DATA EXCERPTS:
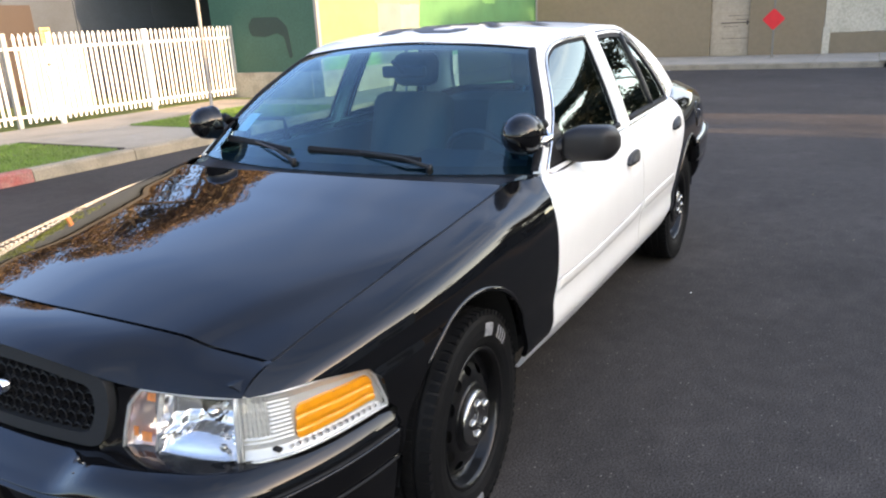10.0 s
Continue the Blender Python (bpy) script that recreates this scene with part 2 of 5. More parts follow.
M = {
    "concrete": material("concrete", (0.295, 0.258, 0.212), 0.9, grain=0.18, grain_scale=90, stain=0.5, stain_scale=1.3, bump=0.002, bump_scale=60),
    "kerb": material("kerb", (0.255, 0.218, 0.168), 0.9, grain=0.25, grain_scale=70, stain=0.6, stain_scale=2.6, bump=0.003, bump_scale=40),
    "kerb_red": material("kerb_red", (0.30, 0.075, 0.065), 0.8, grain=0.25, grain_scale=50, stain=0.5, stain_scale=6, stain_color=(0.28, 0.22, 0.19), bump=0.002),
    "soil": material("soil", (0.09, 0.13, 0.035), 1.0, grain=0.4, grain_scale=40, stain=0.5, stain_scale=3, bump=0.01, bump_scale=50),
    "grass": material("grass", (0.10, 0.185, 0.03), 0.7, grain=0.35, grain_scale=9, stain=0.4, stain_scale=2.0, stain_color=(0.17, 0.20, 0.05)),
    "black": material("black_paint", (0.0035, 0.0035, 0.004), 0.5, coat=1.0, spec=0.0, stain=0.3, stain_scale=9, stain_color=(0.007, 0.007, 0.007), rough_var=0.06),
    "white": material("white_paint", (0.87, 0.845, 0.80), 0.45, coat=0.7, spec=0.3, grain=0.012, grain_scale=6, stain=0.08, stain_scale=8, stain_color=(0.64, 0.62, 0.58)),
    "chrome": material("chrome", (0.82, 0.82, 0.83), 0.08, metal=1.0, rough_var=0.04),
    "steel": material("dull_steel", (0.44, 0.43, 0.41), 0.20, metal=1.0, rough_var=0.08, stain=0.4, stain_scale=30),
    "plastic": material("black_plastic", (0.011, 0.011, 0.012), 0.45, spec=0.35, grain=0.2, grain_scale=300, bump=0.0006, bump_scale=500, rough_var=0.08),
    "grey_plastic": material("grey_plastic", (0.016, 0.016, 0.017), 0.5, grain=0.15, grain_scale=200, bump=0.0005, bump_scale=400, rough_var=0.1),
    "mesh_black": material("mesh_black", (0.007, 0.007, 0.008), 0.6, spec=0.2, grain=0.2, grain_scale=200),
    "frame_grey": material("frame_grey", (0.015, 0.017, 0.019), 0.45, spec=0.35, grain=0.15, grain_scale=200, rough_var=0.08),
    "rubber": material("rubber", (0.005, 0.005, 0.0054), 0.6, spec=0.16, grain=0.3, grain_scale=120, stain=0.3, stain_scale=9, stain_color=(0.016, 0.015, 0.014), bump=0.0008, bump_scale=200),
    "seal": material("seal", (0.008, 0.008, 0.009), 0.6, spec=0.2, grain=0.2),
    "rim": material("rim_paint", (0.003, 0.003, 0.0034), 0.35, spec=0.15, coat=0.45, stain=0.4, stain_scale=14, stain_color=(0.012, 0.011, 0.010)),
    "chalk": material("tyre_mark", (0.22, 0.22, 0.225), 0.8, grain=0.3, grain_scale=90),
    "amber": material("amber_lens", (0.95, 0.33, 0.015), 0.3, coat=0.7, grain=0.06, grain_scale=60),
    "lamp_bowl": material("lamp_reflector", (0.80, 0.81, 0.83), 0.14, metal=0.92, rough_var=0.06),
    "lamp_white": material("lamp_ribs", (0.60, 0.60, 0.575), 0.3, metal=0.4, coat=0.6, grain=0.04, grain_scale=80),
    "lamp_rose": material("lamp_rose", (0.78, 0.62, 0.58), 0.16, metal=0.7, rough_var=0.06),
    "lamp_pink": material("lamp_side_marker", (0.85, 0.26, 0.08), 0.2, coat=0.6, grain=0.2, grain_scale=40),
    "red_lens": material("red_lens", (0.72, 0.016, 0.024), 0.2, coat=0.7),
    "oval_blue": material("badge_blue", (0.025, 0.035, 0.085), 0.25, coat=0.8),
    "interior": material("grey_cloth", (0.070, 0.098, 0.105), 0.9, grain=0.12, grain_scale=160, bump=0.001, bump_scale=300),
    "dash": material("dash_vinyl", (0.012, 0.021, 0.028), 0.6, grain=0.15, grain_scale=150, bump=0.0008, bump_scale=400),
    "rocker": material("grey_rocker", (0.44, 0.44, 0.45), 0.6, grain=0.12, grain_scale=40, stain=0.5, stain_scale=5),
    "seam_dirt": material("seam_dirt", (0.16, 0.15, 0.14), 0.9, grain=0.3, grain_scale=12),
    "under": material("under_seal", (0.01, 0.01, 0.01), 0.9, grain=0.3),
    "paper": material("sticker_paper", (0.80, 0.82, 0.82), 0.6, grain=0.1, grain_scale=100),
    "ink": material("roof_vinyl", (0.014, 0.014, 0.016), 0.45, grain=0.2, grain_scale=50, stain=0.25, stain_scale=12, stain_color=(0.05, 0.05, 0.05)),
    "glass_side": glass("tinted_glass", (0.10, 0.125, 0.118), 0.12, film=(0.80, 0.93, 0.92)),
    "glass_far": glass("light_tinted_glass", (0.48, 0.52, 0.50), 0.09),
    "glass_front": glass("clear_glass", (0.25, 0.60, 0.70), 0.09, film=(0.66, 0.94, 1.0)),
    "lens": glass("lamp_lens", (0.95, 0.95, 0.94), 0.05),
    "fence": material("fence_paint", (0.78, 0.77, 0.75), 0.5, grain=0.06, grain_scale=40, stain=0.25, stain_scale=6, stain_color=(0.45, 0.40, 0.34), island=0.05),
    "sheet": material("gate_sheet", (0.56, 0.54, 0.50), 0.55, grain=0.08, grain_scale=30, stain=0.4, stain_scale=3),
    "galv": material("galvanised", (0.36, 0.37, 0.37), 0.5, metal=0.4, grain=0.15, grain_scale=40, stain=0.3, stain_scale=4),
    "old_galv": material("old_galvanised", (0.15, 0.145, 0.13), 0.7, grain=0.15, grain_scale=40, stain=0.3, stain_scale=4),
    "board": material("plywood", (0.45, 0.32, 0.15), 0.8, grain=0.25, grain_scale=15, stain=0.4, stain_scale=12),
    "grey_wall": material("blue_grey_siding", (0.040, 0.057, 0.080), 0.8, grain=0.1, grain_scale=30, stain=0.4, stain_scale=1.0, bump=0.002, bump_scale=30),
    "brown": material("brown_door", (0.022, 0.015, 0.015), 0.6, grain=0.2, stain=0.3),
    "dark_green": material("dark_green_wall", (0.018, 0.078, 0.056), 0.75, grain=0.12, grain_scale=20, stain=0.5, stain_scale=1.2, stain_color=(0.026, 0.10, 0.074), bump=0.003, bump_scale=20),
    "smoke": material("dark_overpaint", (0.013, 0.036, 0.031), 0.8, grain=0.2),
    "stucco": material("tan_stucco", (0.225, 0.172, 0.115), 0.95, grain=0.05, grain_scale=7, stain=0.3, stain_scale=0.7, stain_color=(0.17, 0.13, 0.088), bump=0.02, bump_scale=3.5),
    "cream": material("cream_stucco", (0.50, 0.45, 0.36), 0.95, grain=0.16, grain_scale=14, stain=0.5, stain_scale=2.2, stain_color=(0.33, 0.29, 0.22), bump=0.015, bump_scale=12),
    "door": material("tan_door", (0.375, 0.305, 0.23), 0.75, grain=0.1, grain_scale=12, stain=0.4, stain_scale=5, stain_color=(0.26, 0.21, 0.16)),
    "base": material("stained_concrete", (0.34, 0.30, 0.24), 0.9, grain=0.22, grain_scale=20, stain=0.7, stain_scale=2.5, stain_color=(0.16, 0.14, 0.11), bump=0.006, bump_scale=25),
    "sign_yellow": material("sign_yellow", (0.72, 0.33, 0.012), 0.4, grain=0.06, stain=0.2, stain_scale=6),
    "sign_red": material("sign_red", (0.72, 0.012, 0.018), 0.4, grain=0.06, stain=0.2, stain_scale=6),
    "sign_black": material("sign_black", (0.015, 0.015, 0.015), 0.5),
    "edging": material("edging_board", (0.035, 0.028, 0.022), 0.9, grain=0.3, grain_scale=30),
    "bark": material("bark", (0.10, 0.075, 0.055), 0.95, grain=0.4, grain_scale=25, stain=0.4, stain_scale=4, bump=0.02, bump_scale=14),
    "leaf_dark": material("leaf_dark", (0.022, 0.030, 0.016), 0.6, grain=0.45, grain_scale=1.4, stain=0.4, stain_scale=0.7, stain_color=(0.10, 0.085, 0.05)),
    "leaf_bright": material("leaf_bright", (0.14, 0.19, 0.035), 0.6, grain=0.35, grain_scale=3),
    "leaf_mid": material("leaf_mid", (0.06, 0.09, 0.03), 0.6, grain=0.4, grain_scale=2),
    "leaf_brown": material("leaf_brown", (0.115, 0.068, 0.036), 0.7, grain=0.4, grain_scale=1.5, stain=0.5, stain_scale=0.8, stain_color=(0.10, 0.09, 0.04)),
    "frond": material("dry_frond", (0.48, 0.31, 0.10), 0.7, grain=0.35, grain_scale=4),
    "house": material("house_stucco", (0.40, 0.37, 0.32), 0.9, grain=0.1, grain_scale=10, stain=0.3, bump=0.006, bump_scale=25),
    "house_dark": material("house_siding", (0.17, 0.16, 0.15), 0.9, grain=0.1, grain_scale=10, stain=0.3),
    "roofing": material("roof_shingle", (0.07, 0.065, 0.06), 0.95, grain=0.35, grain_scale=12, bump=0.01, bump_scale=20),
    "trim": material("house_trim", (0.26, 0.25, 0.24), 0.6, grain=0.05),
    "dark_glass": material("house_window", (0.02, 0.024, 0.028), 0.05, spec=0.8),
    "orange": material("orange_pole", (0.62, 0.24, 0.10), 0.6, grain=0.1, stain=0.3, stain_scale=9),
    "litter": material("litter", (0.62, 0.6, 0.56), 0.8, grain=0.1),
    "pebble": material("pebble", (0.20, 0.17, 0.11), 0.9, grain=0.2),
}


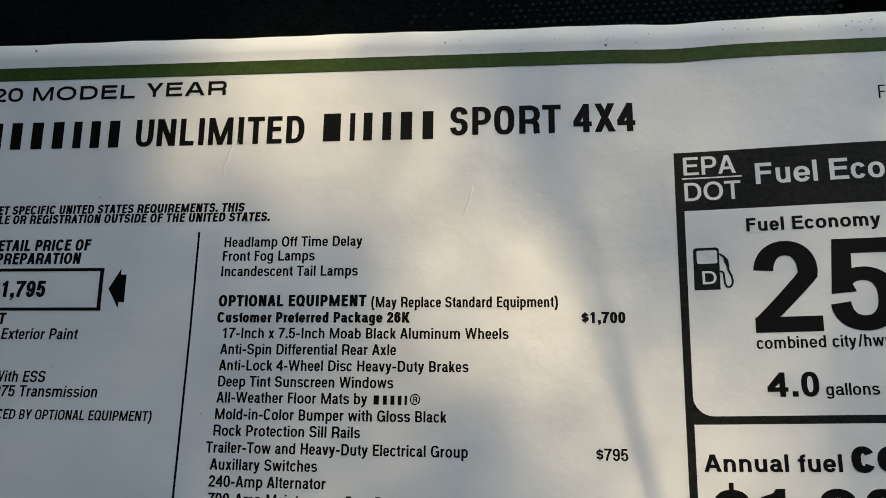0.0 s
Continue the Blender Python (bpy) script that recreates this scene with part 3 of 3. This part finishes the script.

YOUR INSTRUCTIONS:
State only the number of lines in these entries that contain "this".

THE RESULT:
2